* begin Information shown *

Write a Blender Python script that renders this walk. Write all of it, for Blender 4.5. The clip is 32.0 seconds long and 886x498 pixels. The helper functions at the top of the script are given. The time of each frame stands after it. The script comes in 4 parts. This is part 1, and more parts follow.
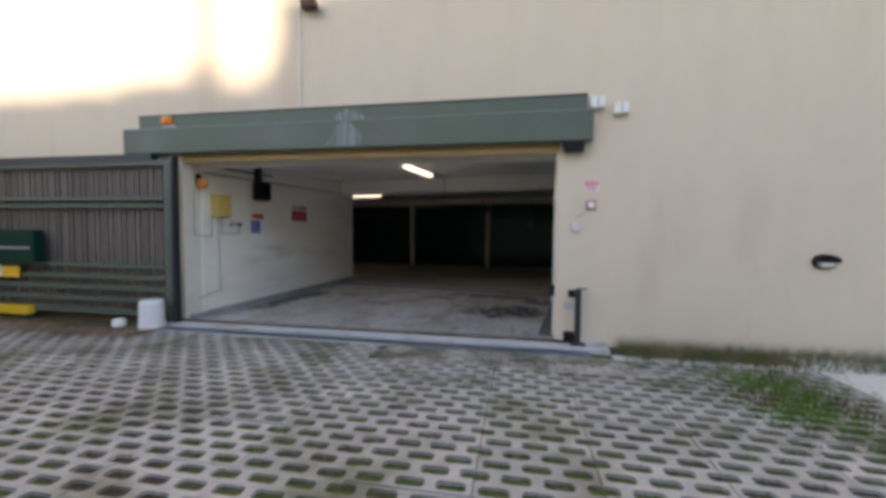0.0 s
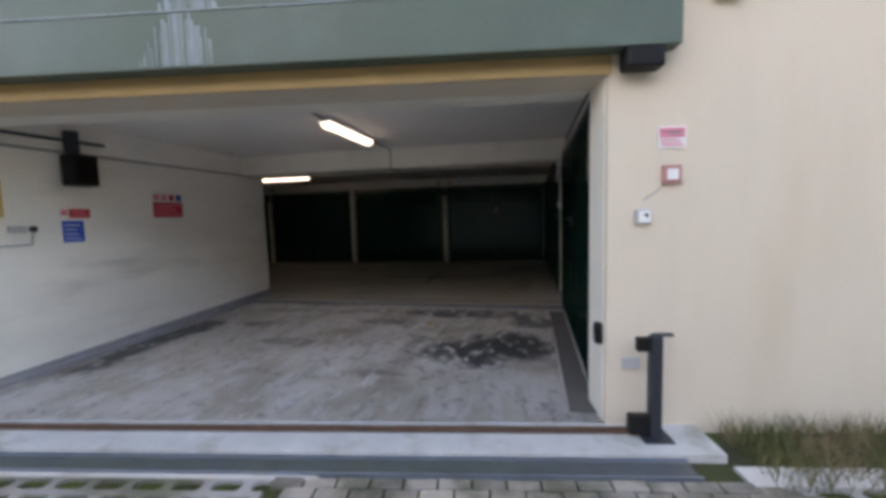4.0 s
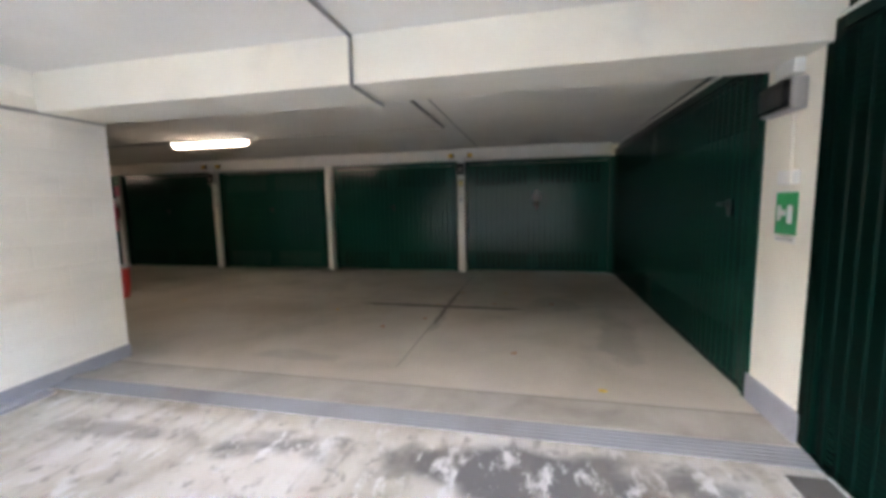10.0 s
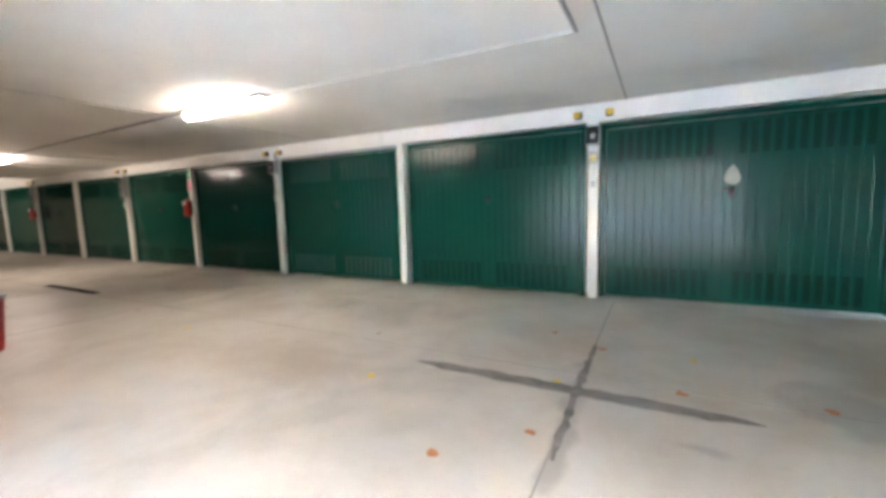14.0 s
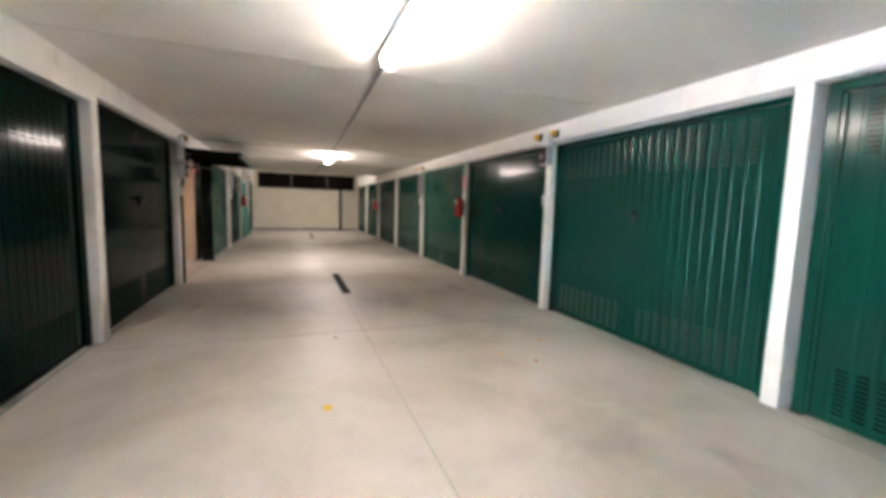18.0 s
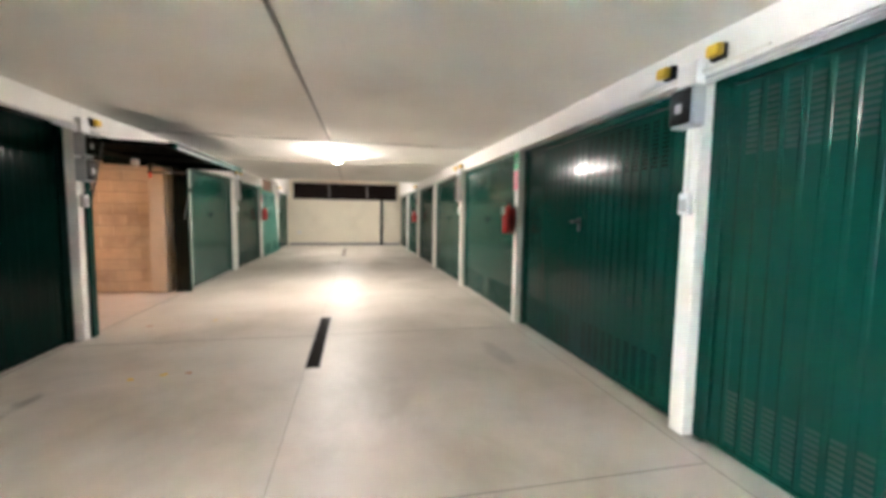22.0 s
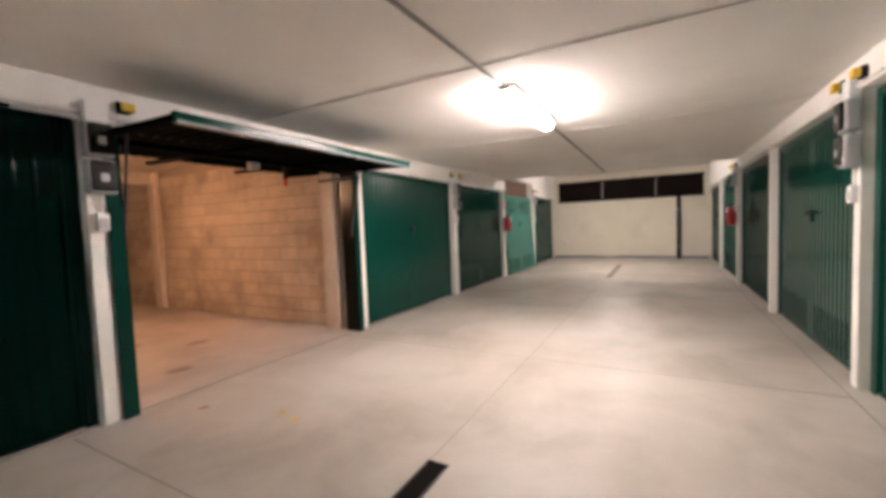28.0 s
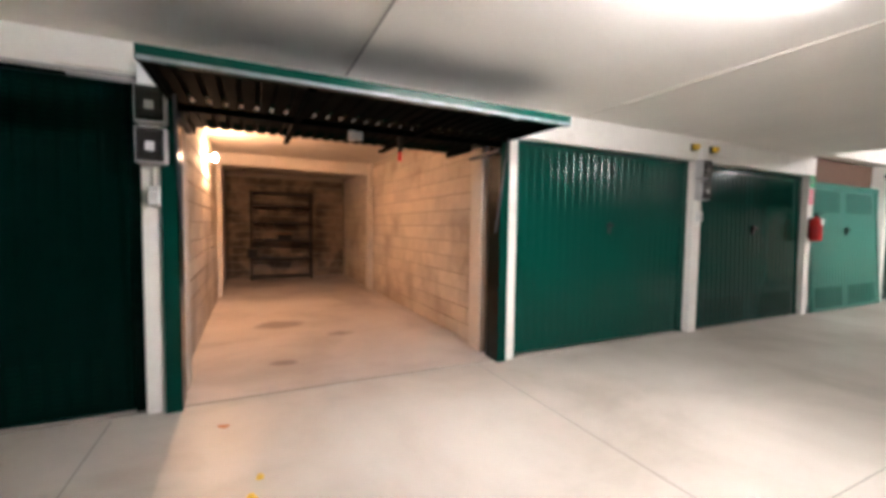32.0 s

* end Information shown *

Exercise requirements:
Copy out the data above exactly, except the pictures.

Full answer:
Write a Blender Python script that renders this walk. Write all of it, for Blender 4.5. The clip is 32.0 seconds long and 886x498 pixels. The helper functions at the top of the script are given. The time of each frame stands after it. The script comes in 4 parts. This is part 1, and more parts follow.
0.0 s
4.0 s
10.0 s
14.0 s
18.0 s
22.0 s
28.0 s
32.0 s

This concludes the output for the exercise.